* [PROBLEM DETAILS]:
Can you pull out each line of the data below that includes the word "part"?

Clips as scene scripts
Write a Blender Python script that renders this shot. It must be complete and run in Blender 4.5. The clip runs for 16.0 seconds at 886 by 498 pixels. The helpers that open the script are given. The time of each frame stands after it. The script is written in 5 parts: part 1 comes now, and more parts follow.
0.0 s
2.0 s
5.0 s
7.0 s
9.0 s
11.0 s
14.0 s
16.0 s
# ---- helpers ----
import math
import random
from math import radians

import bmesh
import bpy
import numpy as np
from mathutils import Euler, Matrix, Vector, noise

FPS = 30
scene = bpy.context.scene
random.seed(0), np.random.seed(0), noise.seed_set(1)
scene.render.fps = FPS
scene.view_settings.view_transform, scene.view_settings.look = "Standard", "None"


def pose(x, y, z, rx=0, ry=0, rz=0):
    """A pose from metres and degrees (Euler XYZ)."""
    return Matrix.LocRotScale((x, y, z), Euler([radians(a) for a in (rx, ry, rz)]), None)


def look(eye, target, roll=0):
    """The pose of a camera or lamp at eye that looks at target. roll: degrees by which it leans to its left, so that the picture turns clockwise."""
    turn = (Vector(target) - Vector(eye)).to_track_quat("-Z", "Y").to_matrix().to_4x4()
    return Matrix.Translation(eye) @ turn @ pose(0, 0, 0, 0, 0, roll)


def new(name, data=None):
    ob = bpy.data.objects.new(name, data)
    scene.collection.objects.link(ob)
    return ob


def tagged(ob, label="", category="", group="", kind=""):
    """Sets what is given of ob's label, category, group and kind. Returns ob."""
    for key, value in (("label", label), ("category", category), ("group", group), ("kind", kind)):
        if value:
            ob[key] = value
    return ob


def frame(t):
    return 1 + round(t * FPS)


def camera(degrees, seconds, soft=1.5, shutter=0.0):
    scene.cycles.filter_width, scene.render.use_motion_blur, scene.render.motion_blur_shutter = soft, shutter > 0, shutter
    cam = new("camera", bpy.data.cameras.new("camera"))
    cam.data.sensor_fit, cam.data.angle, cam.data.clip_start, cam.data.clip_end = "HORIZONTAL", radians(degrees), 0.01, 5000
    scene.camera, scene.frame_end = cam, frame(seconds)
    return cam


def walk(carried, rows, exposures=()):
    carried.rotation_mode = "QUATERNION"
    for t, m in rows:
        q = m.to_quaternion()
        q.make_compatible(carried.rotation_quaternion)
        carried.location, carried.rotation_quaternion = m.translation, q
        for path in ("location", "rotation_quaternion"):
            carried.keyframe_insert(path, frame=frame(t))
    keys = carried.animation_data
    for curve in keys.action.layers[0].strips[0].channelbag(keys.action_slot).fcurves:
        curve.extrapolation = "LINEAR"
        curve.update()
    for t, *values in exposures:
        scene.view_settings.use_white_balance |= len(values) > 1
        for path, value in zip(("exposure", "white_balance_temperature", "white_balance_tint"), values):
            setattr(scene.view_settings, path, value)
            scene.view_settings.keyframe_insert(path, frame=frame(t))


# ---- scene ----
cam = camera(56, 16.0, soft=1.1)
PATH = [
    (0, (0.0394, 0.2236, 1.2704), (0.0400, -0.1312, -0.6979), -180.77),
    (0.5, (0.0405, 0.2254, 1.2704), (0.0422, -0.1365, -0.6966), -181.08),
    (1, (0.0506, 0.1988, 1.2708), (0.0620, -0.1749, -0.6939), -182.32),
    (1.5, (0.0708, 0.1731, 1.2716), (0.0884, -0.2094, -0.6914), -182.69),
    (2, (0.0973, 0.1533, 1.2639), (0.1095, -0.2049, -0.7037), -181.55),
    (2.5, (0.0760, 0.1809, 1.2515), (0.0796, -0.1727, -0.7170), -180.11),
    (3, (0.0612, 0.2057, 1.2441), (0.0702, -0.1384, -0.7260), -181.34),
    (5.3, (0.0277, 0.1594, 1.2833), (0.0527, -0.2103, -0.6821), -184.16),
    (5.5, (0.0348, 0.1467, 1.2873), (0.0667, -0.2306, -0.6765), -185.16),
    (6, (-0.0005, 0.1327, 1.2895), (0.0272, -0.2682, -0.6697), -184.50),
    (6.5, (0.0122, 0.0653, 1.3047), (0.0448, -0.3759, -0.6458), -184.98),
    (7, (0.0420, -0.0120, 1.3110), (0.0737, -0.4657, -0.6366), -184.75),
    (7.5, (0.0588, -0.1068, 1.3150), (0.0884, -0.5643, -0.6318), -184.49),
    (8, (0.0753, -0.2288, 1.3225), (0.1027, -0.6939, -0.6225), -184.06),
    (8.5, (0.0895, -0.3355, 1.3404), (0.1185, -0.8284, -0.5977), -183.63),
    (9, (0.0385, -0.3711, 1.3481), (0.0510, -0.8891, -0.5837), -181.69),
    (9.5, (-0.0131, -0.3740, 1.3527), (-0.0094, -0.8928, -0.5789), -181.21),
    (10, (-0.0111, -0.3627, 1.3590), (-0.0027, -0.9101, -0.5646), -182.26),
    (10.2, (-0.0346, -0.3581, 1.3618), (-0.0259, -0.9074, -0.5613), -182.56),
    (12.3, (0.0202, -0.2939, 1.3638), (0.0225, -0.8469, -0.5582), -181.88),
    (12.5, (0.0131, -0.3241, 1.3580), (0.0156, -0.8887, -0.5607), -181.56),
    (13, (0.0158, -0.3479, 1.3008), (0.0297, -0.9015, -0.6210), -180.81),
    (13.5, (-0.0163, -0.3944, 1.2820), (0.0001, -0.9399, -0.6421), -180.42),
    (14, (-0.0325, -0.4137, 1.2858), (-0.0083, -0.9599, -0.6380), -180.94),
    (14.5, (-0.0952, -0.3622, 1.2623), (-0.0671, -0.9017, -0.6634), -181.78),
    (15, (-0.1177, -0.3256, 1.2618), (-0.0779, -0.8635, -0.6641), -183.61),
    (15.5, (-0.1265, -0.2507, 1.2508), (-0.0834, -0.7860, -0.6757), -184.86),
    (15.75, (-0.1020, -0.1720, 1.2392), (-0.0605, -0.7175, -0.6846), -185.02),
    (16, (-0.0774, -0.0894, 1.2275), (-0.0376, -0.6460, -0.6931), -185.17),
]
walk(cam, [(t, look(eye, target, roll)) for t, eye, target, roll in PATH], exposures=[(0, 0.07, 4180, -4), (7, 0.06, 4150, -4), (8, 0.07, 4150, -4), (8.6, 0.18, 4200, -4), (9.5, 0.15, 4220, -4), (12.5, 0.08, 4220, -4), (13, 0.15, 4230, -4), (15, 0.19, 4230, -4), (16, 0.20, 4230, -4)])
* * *
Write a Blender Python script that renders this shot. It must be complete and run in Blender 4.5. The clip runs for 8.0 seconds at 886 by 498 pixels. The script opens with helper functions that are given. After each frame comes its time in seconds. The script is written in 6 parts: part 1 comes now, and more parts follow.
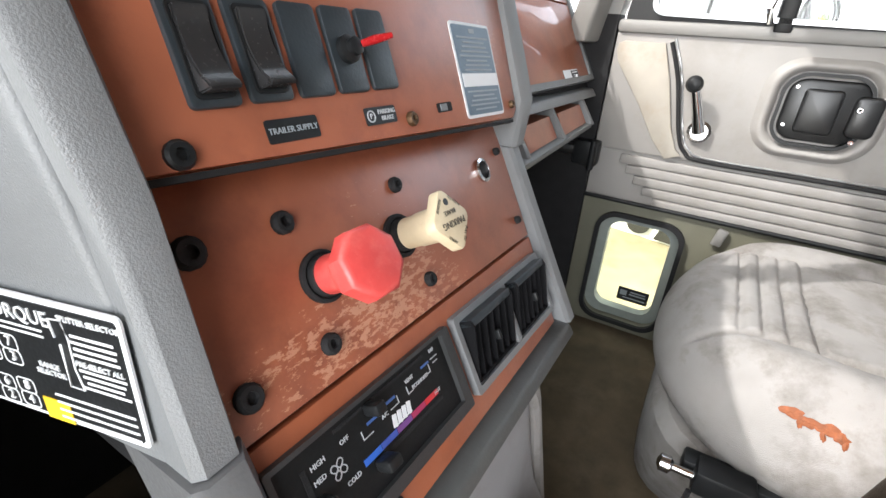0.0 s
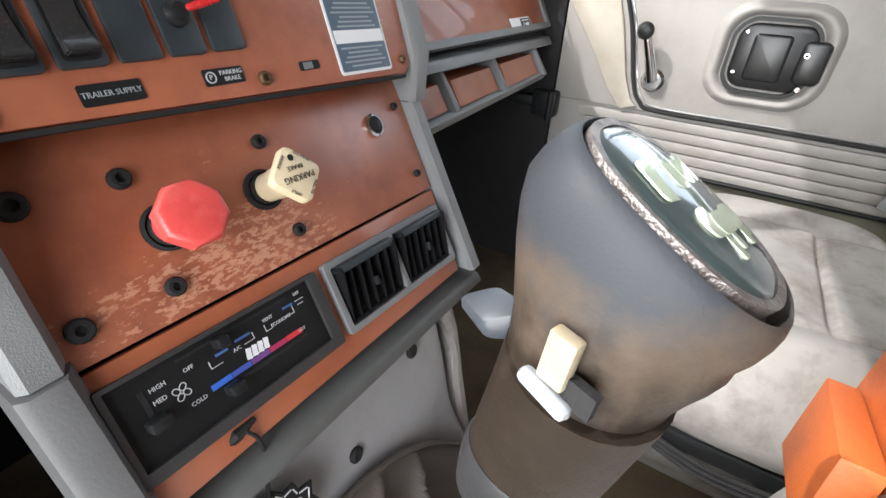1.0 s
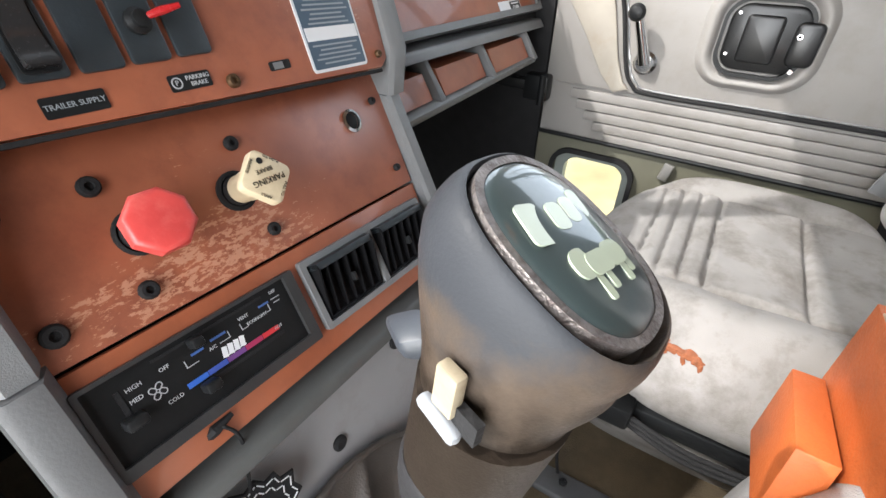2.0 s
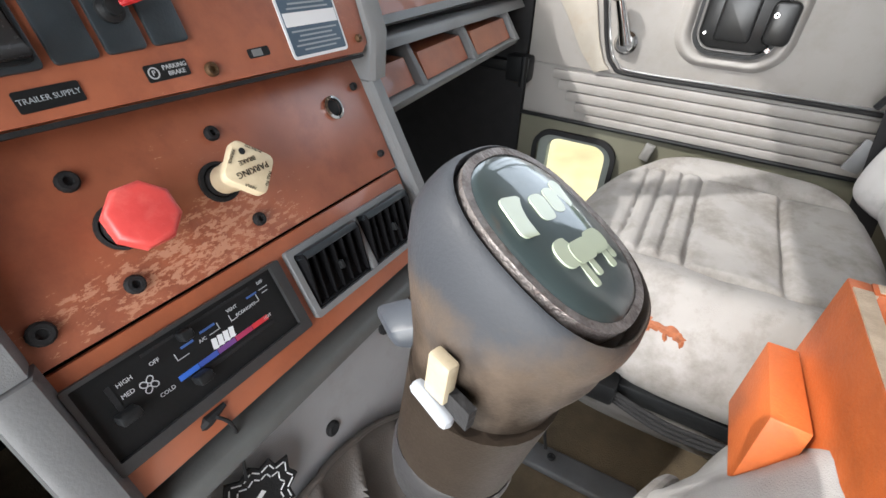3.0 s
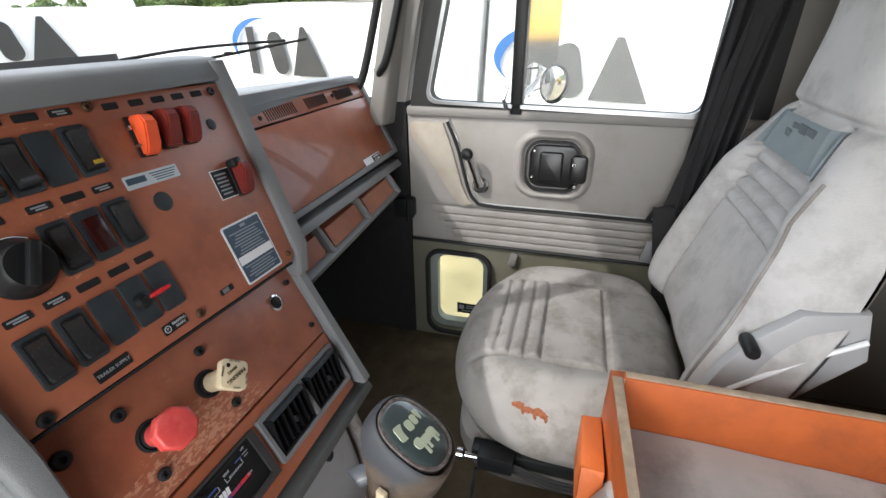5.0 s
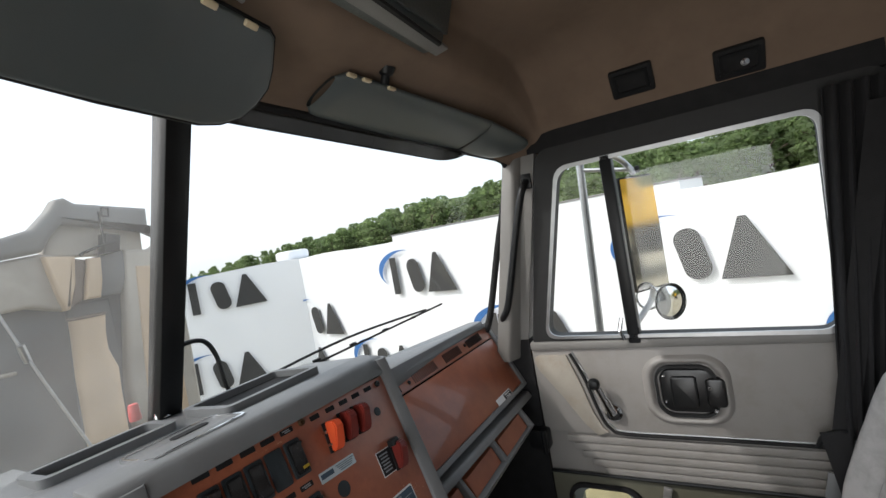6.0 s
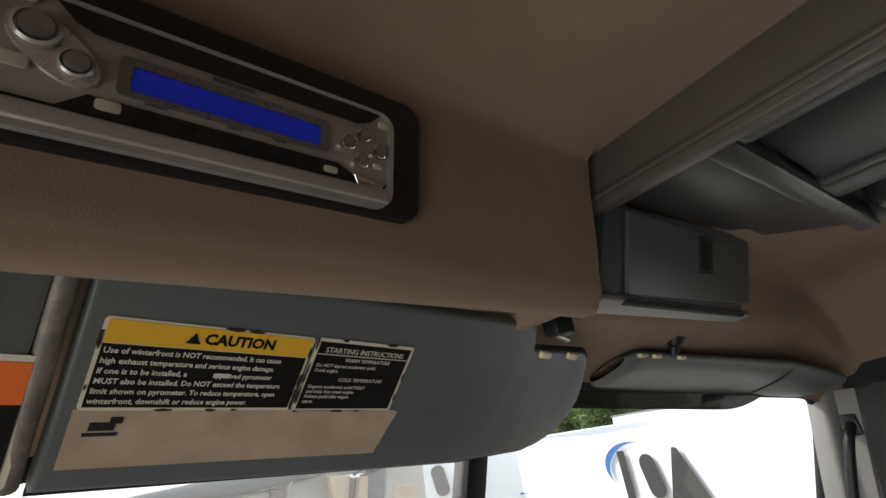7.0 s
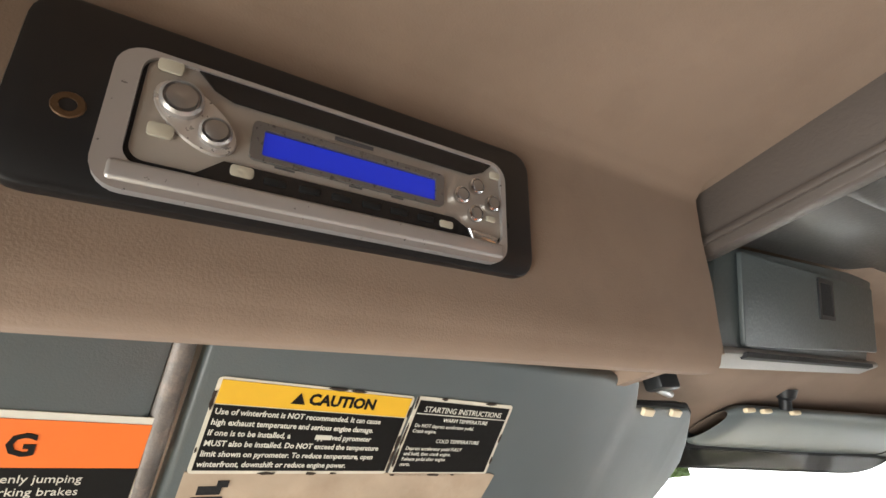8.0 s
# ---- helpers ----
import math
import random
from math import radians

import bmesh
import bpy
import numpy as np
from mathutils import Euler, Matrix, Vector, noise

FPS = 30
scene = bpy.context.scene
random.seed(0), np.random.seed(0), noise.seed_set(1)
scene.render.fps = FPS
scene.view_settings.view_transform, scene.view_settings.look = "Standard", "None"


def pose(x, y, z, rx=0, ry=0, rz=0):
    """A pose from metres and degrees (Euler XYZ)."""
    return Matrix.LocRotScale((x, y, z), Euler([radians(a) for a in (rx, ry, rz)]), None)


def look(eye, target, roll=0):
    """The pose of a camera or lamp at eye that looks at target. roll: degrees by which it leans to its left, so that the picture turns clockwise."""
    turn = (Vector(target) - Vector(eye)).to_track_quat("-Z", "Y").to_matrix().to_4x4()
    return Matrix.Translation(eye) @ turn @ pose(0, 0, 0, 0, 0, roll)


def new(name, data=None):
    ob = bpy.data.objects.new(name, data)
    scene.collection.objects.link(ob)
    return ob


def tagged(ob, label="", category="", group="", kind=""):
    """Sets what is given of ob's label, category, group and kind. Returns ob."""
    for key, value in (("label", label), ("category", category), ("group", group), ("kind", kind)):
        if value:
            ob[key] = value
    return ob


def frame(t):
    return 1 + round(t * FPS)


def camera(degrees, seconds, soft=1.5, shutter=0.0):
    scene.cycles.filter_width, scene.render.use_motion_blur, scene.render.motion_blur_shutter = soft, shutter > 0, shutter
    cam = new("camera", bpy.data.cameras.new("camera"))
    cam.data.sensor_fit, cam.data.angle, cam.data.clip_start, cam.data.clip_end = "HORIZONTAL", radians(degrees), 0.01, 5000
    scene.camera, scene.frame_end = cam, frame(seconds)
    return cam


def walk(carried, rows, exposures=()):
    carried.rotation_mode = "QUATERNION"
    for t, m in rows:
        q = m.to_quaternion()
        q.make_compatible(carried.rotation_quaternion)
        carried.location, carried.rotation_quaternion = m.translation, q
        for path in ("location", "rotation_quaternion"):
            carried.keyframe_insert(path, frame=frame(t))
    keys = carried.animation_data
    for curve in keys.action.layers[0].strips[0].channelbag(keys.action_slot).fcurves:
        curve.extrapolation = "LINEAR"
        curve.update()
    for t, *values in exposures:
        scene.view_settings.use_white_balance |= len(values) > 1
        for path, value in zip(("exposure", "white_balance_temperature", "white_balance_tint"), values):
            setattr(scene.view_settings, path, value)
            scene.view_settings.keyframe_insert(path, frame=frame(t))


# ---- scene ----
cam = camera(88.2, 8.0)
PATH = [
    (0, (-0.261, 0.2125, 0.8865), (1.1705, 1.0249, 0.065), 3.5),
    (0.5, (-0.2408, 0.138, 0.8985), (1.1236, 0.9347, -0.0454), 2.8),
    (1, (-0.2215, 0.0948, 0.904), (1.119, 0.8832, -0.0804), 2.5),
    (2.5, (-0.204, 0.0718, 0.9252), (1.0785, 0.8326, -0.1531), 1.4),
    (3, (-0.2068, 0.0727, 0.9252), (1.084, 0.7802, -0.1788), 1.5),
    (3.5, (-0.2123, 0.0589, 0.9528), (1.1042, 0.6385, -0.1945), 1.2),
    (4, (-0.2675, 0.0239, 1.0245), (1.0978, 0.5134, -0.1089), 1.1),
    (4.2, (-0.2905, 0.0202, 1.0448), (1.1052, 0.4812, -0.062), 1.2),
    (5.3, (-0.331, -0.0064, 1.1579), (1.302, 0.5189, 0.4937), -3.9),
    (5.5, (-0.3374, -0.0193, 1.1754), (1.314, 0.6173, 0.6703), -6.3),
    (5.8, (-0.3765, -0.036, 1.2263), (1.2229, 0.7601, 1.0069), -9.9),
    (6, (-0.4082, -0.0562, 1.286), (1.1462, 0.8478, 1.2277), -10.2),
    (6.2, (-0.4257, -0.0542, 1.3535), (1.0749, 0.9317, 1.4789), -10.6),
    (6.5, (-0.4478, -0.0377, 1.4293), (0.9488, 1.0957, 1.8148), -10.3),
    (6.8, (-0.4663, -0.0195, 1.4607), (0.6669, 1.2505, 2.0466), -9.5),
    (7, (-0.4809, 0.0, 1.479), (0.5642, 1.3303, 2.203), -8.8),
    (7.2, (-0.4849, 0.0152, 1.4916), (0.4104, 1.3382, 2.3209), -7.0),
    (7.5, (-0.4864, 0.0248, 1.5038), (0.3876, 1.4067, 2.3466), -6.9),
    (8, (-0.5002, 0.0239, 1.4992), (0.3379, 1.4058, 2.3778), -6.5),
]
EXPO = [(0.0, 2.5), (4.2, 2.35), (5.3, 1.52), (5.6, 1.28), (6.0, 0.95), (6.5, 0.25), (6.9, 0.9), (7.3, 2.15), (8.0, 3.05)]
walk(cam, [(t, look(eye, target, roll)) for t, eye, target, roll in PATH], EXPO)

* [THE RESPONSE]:
Write a Blender Python script that renders this shot. It must be complete and run in Blender 4.5. The clip runs for 16.0 seconds at 886 by 498 pixels. The helpers that open the script are given. The time of each frame stands after it. The script is written in 5 parts: part 1 comes now, and more parts follow.
Write a Blender Python script that renders this shot. It must be complete and run in Blender 4.5. The clip runs for 8.0 seconds at 886 by 498 pixels. The script opens with helper functions that are given. After each frame comes its time in seconds. The script is written in 6 parts: part 1 comes now, and more parts follow.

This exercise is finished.